One of the things he commented on was the exciting array of pedestrians in the City Centre. He took great pleasure in hearing apologies from the number of elderly ladies who ran over his feet with their shopping trolleys, and he was particularly impressed with the teenagers pushing their babies’ prams, dodging the dedicated charity workers desperately harassing the early morning shoppers in the name of a good cause. While he was slightly less thrilled by the young lad taking the piss in front of McDonalds (I mean this, unfortunately, literally), he had to laugh at the good-natured way said lad dealt with the restaurant’s manager who attempted to shoo him from the premises. He even maintained his smile as he gave his witness statement to the police.
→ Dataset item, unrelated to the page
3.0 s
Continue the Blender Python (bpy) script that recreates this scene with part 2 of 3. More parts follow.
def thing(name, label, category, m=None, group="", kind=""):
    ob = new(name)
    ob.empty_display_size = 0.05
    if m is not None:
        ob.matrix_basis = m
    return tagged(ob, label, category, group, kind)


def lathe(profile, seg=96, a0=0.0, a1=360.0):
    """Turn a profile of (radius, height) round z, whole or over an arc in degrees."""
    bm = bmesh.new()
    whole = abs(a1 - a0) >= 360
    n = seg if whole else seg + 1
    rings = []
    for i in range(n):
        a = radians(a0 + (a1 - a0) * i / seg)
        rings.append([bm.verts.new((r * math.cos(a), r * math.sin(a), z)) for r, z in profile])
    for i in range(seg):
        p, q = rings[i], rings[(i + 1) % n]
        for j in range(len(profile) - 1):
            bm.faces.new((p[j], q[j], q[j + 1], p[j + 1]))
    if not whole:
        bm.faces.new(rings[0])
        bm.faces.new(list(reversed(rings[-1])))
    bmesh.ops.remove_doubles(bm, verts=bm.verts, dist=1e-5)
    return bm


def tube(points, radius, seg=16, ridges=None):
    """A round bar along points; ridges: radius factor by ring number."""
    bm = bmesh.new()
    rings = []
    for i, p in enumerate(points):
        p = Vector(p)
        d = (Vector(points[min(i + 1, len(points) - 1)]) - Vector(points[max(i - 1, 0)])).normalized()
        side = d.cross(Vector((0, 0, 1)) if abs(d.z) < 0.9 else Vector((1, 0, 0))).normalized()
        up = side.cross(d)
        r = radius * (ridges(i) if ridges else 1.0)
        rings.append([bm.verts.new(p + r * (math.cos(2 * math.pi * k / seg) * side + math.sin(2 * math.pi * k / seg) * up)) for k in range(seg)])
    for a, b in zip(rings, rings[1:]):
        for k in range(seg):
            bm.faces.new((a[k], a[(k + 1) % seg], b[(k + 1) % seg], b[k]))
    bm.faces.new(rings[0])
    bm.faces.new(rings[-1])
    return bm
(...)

I do love showing my American friends around English city centres. They are such hot beds of activity, so much of it so very English. I myself still adore wandering through the markets; their mystery I initially approached as a novelty, but even after this long, I do my best to support as many stalls as I can. This may explain why I have a cupboard full of striped knee socks and bags of outdated, non-brand-name crisps which will never see the light of day. But I feel I’ve done my part to support my community by purchasing them, and that’s all a citizen can do.
The other thing I love about city centres is the great pride people take in them. The pedestrian areas are clean; litter seems to immediately be snatched up by the thoughtful and conscientious beggars who then feed it to their dogs. What community spirit! While we have to face the fact that city centres often do have problems, I am so chuffed when I see locals taking an active stand about the unfortunate but sadly inevitable crimes that often take place in urban areas. I take my feathered hat off to the commitment these men and women make to maintaining their municipal duties.
City centres often get negative press but I, for one, find them absolutely delightful. I would happily spend a day wandering any English city centre, as long as I can get out of there before dark. I’d kill myself before I went into a city centre at night. I have civic pride, but I’m not a fucking idiot.